Leestips voor de Dag van de Aarde

In Van wereld naar aarde ontwikkelt Vincent Blok een ecologische ontologie van de aarde in tijden van klimaatverandering. Hij gaat in tegen de filosofische traditie door zijn ontologie niet antropocentrisch, maar eco-centrisch te oriënteren. Vervolgens presenteert hij een speculatieve ecologie van de aarde als mogelijkheidsvoorwaarde voor de menselijke bewoning van de wereld. Zijn nieuwe perspectief op onze zorg voor de aarde biedt relevante inzichten voor de milieu- en techniekfilosofie.

Een boek dat het beste uit de filosofie, de literatuur en het recht bij elkaar brengt om de Noordzee een eigen stem te geven. In het antropoceen zijn mensen, planten, dieren en dingen onlosmakelijk met elkaar verbonden. Dit vraagt om nieuwe vormen van vertegenwoordiging in politiek, recht, ethiek en taal. In opdracht van de Ambassade van de Noordzee onderzoeken de auteurs vanuit het idee van filosoof Bruno Latour om dieren en dingen een stem te geven, hoe de Noordzee over zichzelf zou kunnen beschikken.

De Franse filosoof Bruno Latour lanceerde een spraakmakend idee: we kunnen de wereld vanuit het gezichtspunt van andere mensen, dieren, planten en zelfs objecten bekijken door ons ermee te vereenzelvigen. Via rollenspellen is het mogelijk om andere personen en zaken een stem te geven in een theatraal ‘parlement der dingen’.
Latours idee, dat zich bevindt op het raakvlak van filosofie en kunst, is vooral aangeslagen in de wereld van de natuurbescherming. Zijn aanpak blijkt zeer geschikt om de ecologische rijkheid te verbeelden en politiek hanteerbaar te maken.
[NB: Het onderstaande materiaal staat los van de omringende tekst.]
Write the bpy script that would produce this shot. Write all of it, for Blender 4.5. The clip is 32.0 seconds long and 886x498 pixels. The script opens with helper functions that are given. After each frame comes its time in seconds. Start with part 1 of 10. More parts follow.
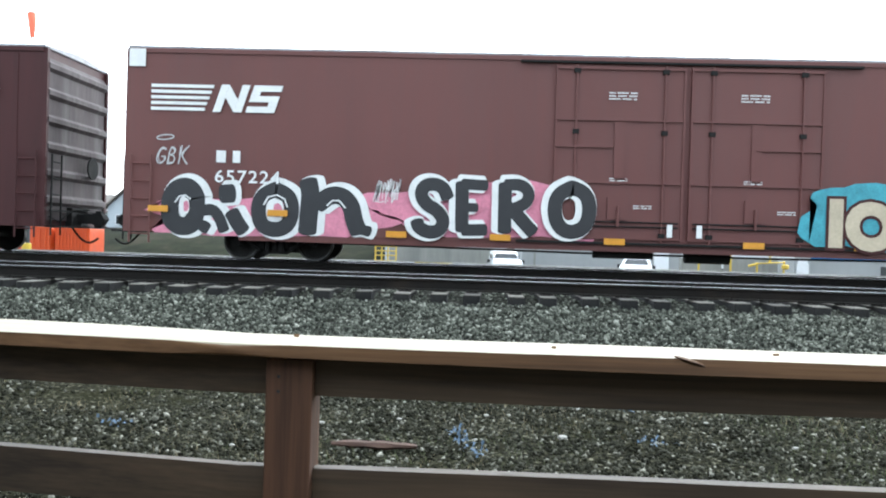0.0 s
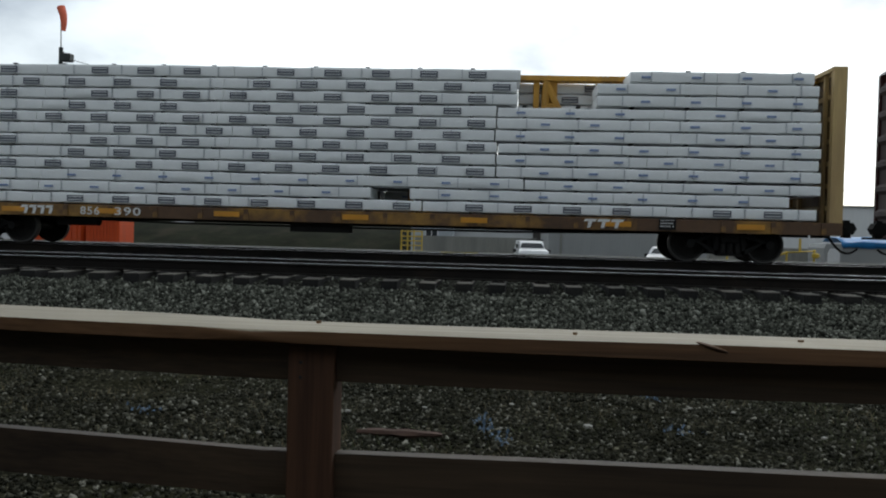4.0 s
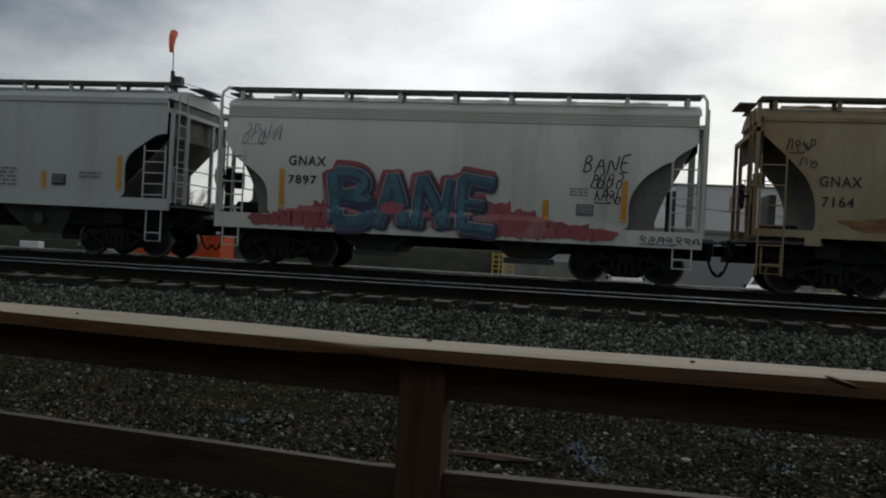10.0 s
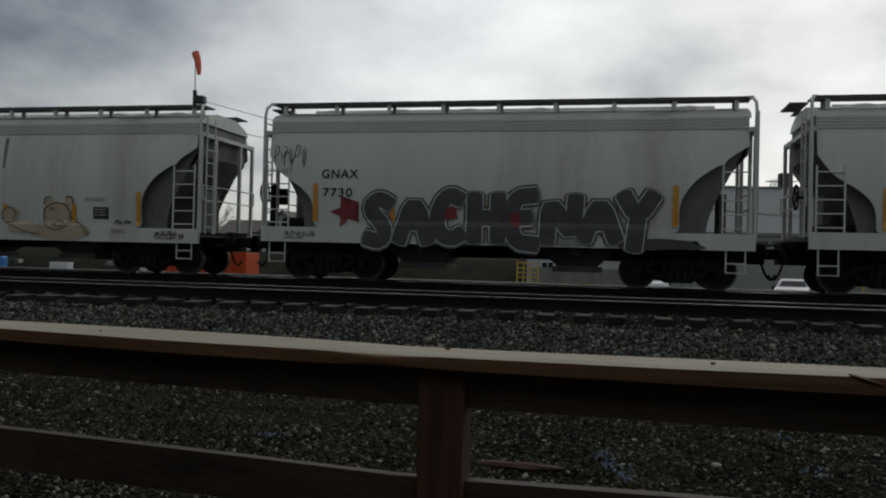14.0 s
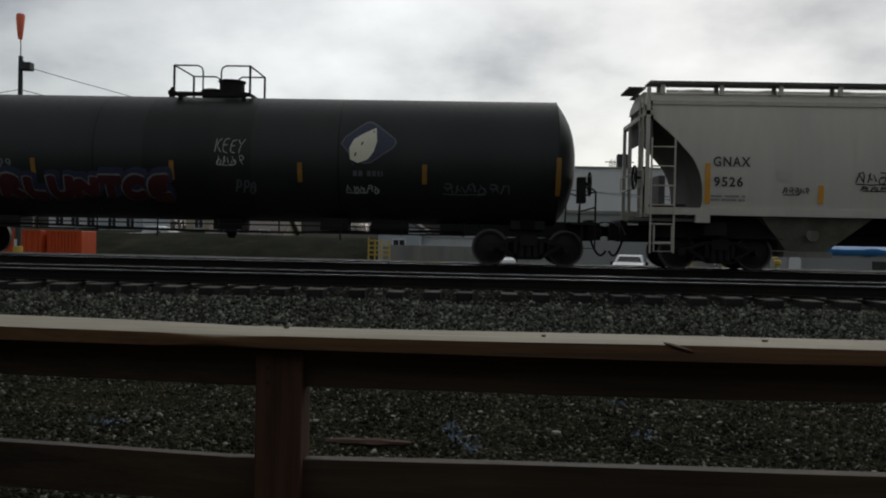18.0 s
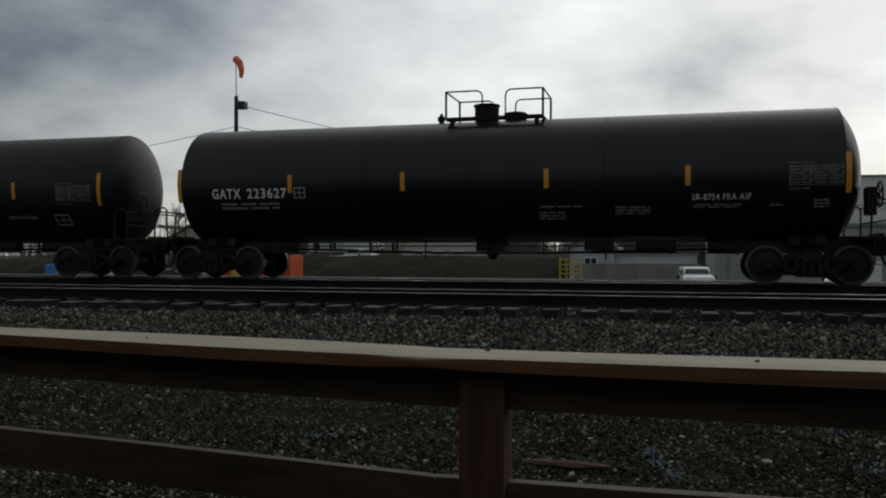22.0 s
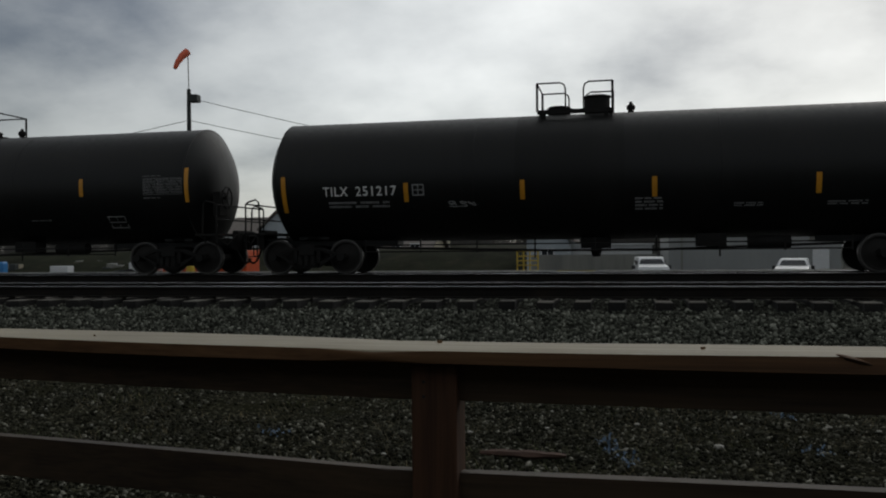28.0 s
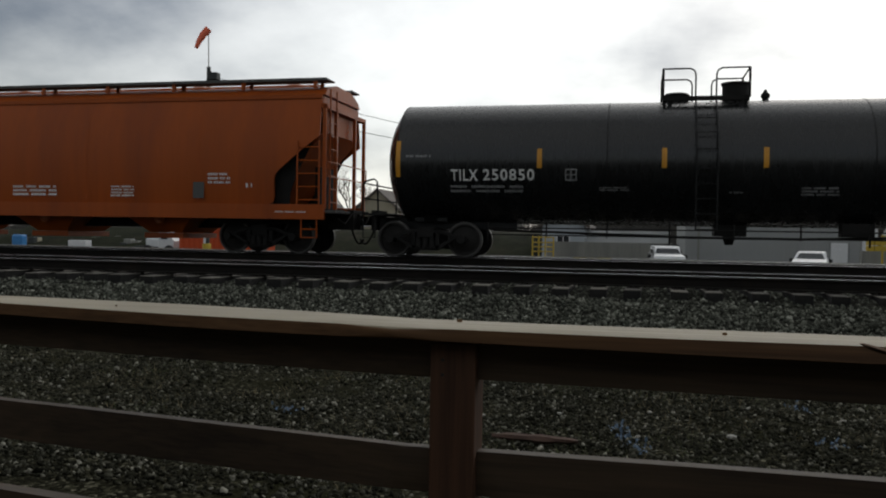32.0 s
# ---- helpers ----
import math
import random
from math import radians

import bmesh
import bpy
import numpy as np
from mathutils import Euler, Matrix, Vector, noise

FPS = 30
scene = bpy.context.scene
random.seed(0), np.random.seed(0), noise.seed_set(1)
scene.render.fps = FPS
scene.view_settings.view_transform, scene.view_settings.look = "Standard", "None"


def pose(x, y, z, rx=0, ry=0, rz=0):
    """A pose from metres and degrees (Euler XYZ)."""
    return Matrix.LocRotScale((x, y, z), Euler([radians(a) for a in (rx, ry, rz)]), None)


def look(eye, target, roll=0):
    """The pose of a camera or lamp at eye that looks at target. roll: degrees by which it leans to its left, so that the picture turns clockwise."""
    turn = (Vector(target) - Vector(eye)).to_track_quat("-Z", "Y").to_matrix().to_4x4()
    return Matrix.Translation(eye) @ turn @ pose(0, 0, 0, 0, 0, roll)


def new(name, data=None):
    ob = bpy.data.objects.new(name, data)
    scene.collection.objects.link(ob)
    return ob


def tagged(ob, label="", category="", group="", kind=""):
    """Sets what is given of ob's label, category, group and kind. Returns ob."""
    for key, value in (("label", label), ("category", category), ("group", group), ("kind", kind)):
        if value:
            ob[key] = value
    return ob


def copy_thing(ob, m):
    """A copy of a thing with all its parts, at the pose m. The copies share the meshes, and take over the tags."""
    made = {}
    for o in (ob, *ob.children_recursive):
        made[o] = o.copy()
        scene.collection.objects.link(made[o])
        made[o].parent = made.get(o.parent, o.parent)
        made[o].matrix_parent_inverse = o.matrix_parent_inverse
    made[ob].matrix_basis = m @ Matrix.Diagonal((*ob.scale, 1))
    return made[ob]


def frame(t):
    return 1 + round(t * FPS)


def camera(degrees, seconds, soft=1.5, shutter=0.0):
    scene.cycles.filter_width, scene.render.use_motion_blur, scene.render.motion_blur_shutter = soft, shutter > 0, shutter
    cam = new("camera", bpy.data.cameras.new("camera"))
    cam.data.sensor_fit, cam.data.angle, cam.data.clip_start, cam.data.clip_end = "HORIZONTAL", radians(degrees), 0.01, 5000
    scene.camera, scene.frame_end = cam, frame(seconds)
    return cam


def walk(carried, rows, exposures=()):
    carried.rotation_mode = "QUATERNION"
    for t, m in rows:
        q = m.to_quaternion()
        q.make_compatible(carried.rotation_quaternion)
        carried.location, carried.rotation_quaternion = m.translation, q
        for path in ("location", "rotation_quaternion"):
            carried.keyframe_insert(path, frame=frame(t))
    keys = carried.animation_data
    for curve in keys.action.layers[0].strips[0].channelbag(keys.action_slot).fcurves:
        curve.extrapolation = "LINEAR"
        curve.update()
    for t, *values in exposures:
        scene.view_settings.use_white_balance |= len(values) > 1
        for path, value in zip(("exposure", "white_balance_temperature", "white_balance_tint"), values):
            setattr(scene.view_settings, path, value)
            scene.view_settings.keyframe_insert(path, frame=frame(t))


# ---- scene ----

# the hand-held camera: seconds, x, z, pitch, roll, yaw
cam = camera(55.50, 32.0, 2.0)
PATH = [
    (0.0, 0.009, 1.563, -0.635, -1.727, 2.439),
    (0.5, -0.004, 1.569, -0.691, -2.800, 3.552),
    (1.0, -0.003, 1.566, -0.001, -2.365, 3.437),
    (1.5, 0.003, 1.566, 0.058, -1.922, 4.617),
    (2.0, 0.006, 1.560, 0.186, -1.379, 5.877),
    (2.5, 0.006, 1.562, -0.336, -1.559, 5.556),
    (3.0, 0.010, 1.561, -0.437, -1.851, 4.560),
    (3.5, 0.021, 1.556, -0.885, -1.440, 4.097),
    (5.5, 0.015, 1.555, -1.941, -1.651, 5.042),
    (6.0, 0.012, 1.555, -1.712, -1.127, 5.389),
    (6.5, 0.019, 1.552, -0.694, -1.053, 4.216),
    (7.0, 0.026, 1.551, -0.482, -0.619, 4.679),
    (7.5, 0.027, 1.555, -0.668, -2.568, 7.375),
    (8.0, -0.004, 1.556, -0.655, -3.768, 10.084),
    (8.5, -0.015, 1.558, 0.193, -3.272, 9.853),
    (9.0, -0.023, 1.560, 0.202, -3.391, 9.575),
    (9.5, -0.029, 1.546, -0.104, -2.923, 10.223),
    (10.0, -0.030, 1.546, -0.015, -2.979, 10.376),
    (10.5, -0.035, 1.548, 0.653, -3.110, 10.550),
    (11.0, -0.033, 1.548, 1.058, -2.929, 10.783),
    (11.5, -0.034, 1.543, 0.637, -2.465, 10.933),
    (12.0, -0.032, 1.542, 0.214, -1.865, 11.515),
    (12.5, -0.028, 1.542, 0.582, -1.860, 11.948),
    (13.0, -0.013, 1.546, 0.610, -1.200, 12.224),
    (13.5, -0.015, 1.540, 0.622, -1.628, 13.246),
    (15.5, 0.016, 1.555, 0.247, -0.307, 4.884),
    (16.0, 0.018, 1.556, -0.198, -0.584, 4.478),
    (16.5, 0.025, 1.550, -0.395, -1.259, 2.197),
    (17.0, 0.028, 1.546, -0.377, -0.757, 1.703),
    (17.5, 0.020, 1.545, -0.663, -1.452, 1.953),
    (18.0, 0.019, 1.542, -0.671, -1.179, 1.977),
    (18.5, 0.020, 1.542, -0.297, -1.209, 1.674),
    (19.0, 0.021, 1.553, -0.575, -1.490, 2.005),
    (19.5, 0.028, 1.559, 0.348, -0.583, 4.971),
    (20.0, 0.020, 1.558, -0.077, -1.759, 8.482),
    (20.5, 0.014, 1.557, -0.104, -0.854, 9.520),
    (21.0, 0.010, 1.558, 0.298, -0.278, 10.072),
    (21.5, 0.015, 1.552, 0.561, -0.863, 11.068),
    (22.0, 0.000, 1.550, 0.485, -0.129, 14.896),
    (22.5, -0.035, 1.553, 1.139, -1.620, 16.540),
    (23.0, -0.030, 1.552, -0.195, -1.267, 15.432),
    (23.5, -0.014, 1.554, -0.433, -0.885, 14.605),
    (24.0, -0.005, 1.549, -0.162, -0.288, 14.749),
    (24.5, -0.005, 1.552, -0.422, -0.269, 14.413),
    (25.0, -0.006, 1.554, 0.067, -0.650, 13.898),
    (25.5, -0.009, 1.557, 0.177, -0.693, 13.433),
    (26.0, -0.010, 1.551, -0.067, -0.410, 13.351),
    (26.5, -0.006, 1.552, 0.055, -0.098, 12.906),
    (28.5, 0.021, 1.545, -0.127, 0.988, 11.598),
    (29.0, 0.023, 1.541, -0.265, 1.441, 11.170),
    (29.5, 0.024, 1.542, -0.047, 1.145, 11.411),
    (30.0, 0.022, 1.546, -0.588, 0.528, 11.054),
    (30.5, 0.013, 1.546, -0.225, 0.400, 12.149),
    (31.0, 0.013, 1.539, -0.578, 0.429, 12.617),
    (31.5, 0.002, 1.533, -0.694, 0.151, 13.466),
    (32.0, 0.000, 1.537, -1.101, -0.934, 13.073),
]
EXPOSURES = [(0.0, 2.85, 5900, 6), (0.5, 2.28, 5900, 6), (1.0, 1.80, 5850, 5), (2.0, 1.38, 5850, 4), (3.0, 0.65, 5900, 3), (3.5, 0.58, 6100, 6), (6.0, 0.45, 6400, 9), (7.0, -0.2, 6500, 10), (8.0, -0.02, 6600, 10), (9.0, -0.30, 6550, 10), (10.0, -0.1, 6550, 10), (11.0, -0.25, 6500, 9), (13.0, -0.24, 6500, 9), (16.0, -0.30, 6550, 10), (17.0, -0.28, 6550, 10), (18.0, -0.2, 6550, 10), (19.0, -0.34, 6550, 10), (23.0, -0.24, 6550, 9), (26.0, -0.31, 6550, 9), (31.0, -0.18, 6550, 9), (32.0, 0.18, 6650, 10)]
walk(cam, [(t, pose(x, 0.0, z, 90 + p, r, y)) for t, x, z, p, r, y in PATH], EXPOSURES)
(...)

René ten Bos constateert in Dwalen in het Antropoceen een grootschalige verdwazing in onze samenleving ten aanzien van een belangrijke kwestie als klimaatverandering. Een term als 'Antropoceen' lijkt ons meer grip te geven op de problematiek, maar dat is volgens Ten Bos slechts schijn. Het alarmisme en het apocalyptische denken die tot uitdrukking komen in dit begrip helpen niet om meer richting te vinden. Ten Bos meent dat wij moeten leren ons open te stellen voor andere navigeertechnieken. Zijn nieuwe boek leert ons te dwalen in de vreemde zone tussen mens en natuur.

In het antropoceen stelt de mens zichzelf centraal en probeert hij de wereld op grote schaal te beheersen. De natuur wordt gereduceerd tot instrument en verliest haar intrinsieke waarde. Virginie Maris pleit voor een herwaardering van de natuur in haar radicale anders-zijn. Tegenover de platte, grenzeloze wereld van het antropoceen stelt Virginie Maris ‘het wilde deel van de wereld’.
Haar benadering veronderstelt een andere manier van denken over, en omgang met de natuur. Het is van belang onszelf te begrenzen, om zo de soevereiniteit van de wilde natuur zeker te stellen, en haar te beschermen tegen uitbuiting en vervreemding. We moeten ons in de wilde natuur gedragen als bezoekers van een vreemd land, niet als opzichters of beheerders.

Timothy Morton sluit aan bij de steeds breder gevoerde discussie over het Antropoceen, het tijdperk waarin de mens een geologische factor is geworden en blijvend invloed uitoefent op het klimaat en de gesteldheid van de aarde. Het is volgens hem te simplistisch om te stellen dat het hierbij om eenrichtingsverkeer gaat, waarbij de mens een destructieve invloed uitoefent op alles wat niet-menselijk is.
In Duistere ecologie laat hij zien dat mens en niet-mens elkaar wederzijds impliceren. Het niet-menselijke werkt altijd op ons in: wij worden altijd al doorboord, bewerkt, aangetrokken en afgestoten door niet-menselijke actoren. Denk hierbij bijvoorbeeld aan bacteriën en moleculen. Het duistere geheel dat deze interactie vormt laat zich niet makkelijk beschrijven, maar moet wellicht eerder gevoeld worden.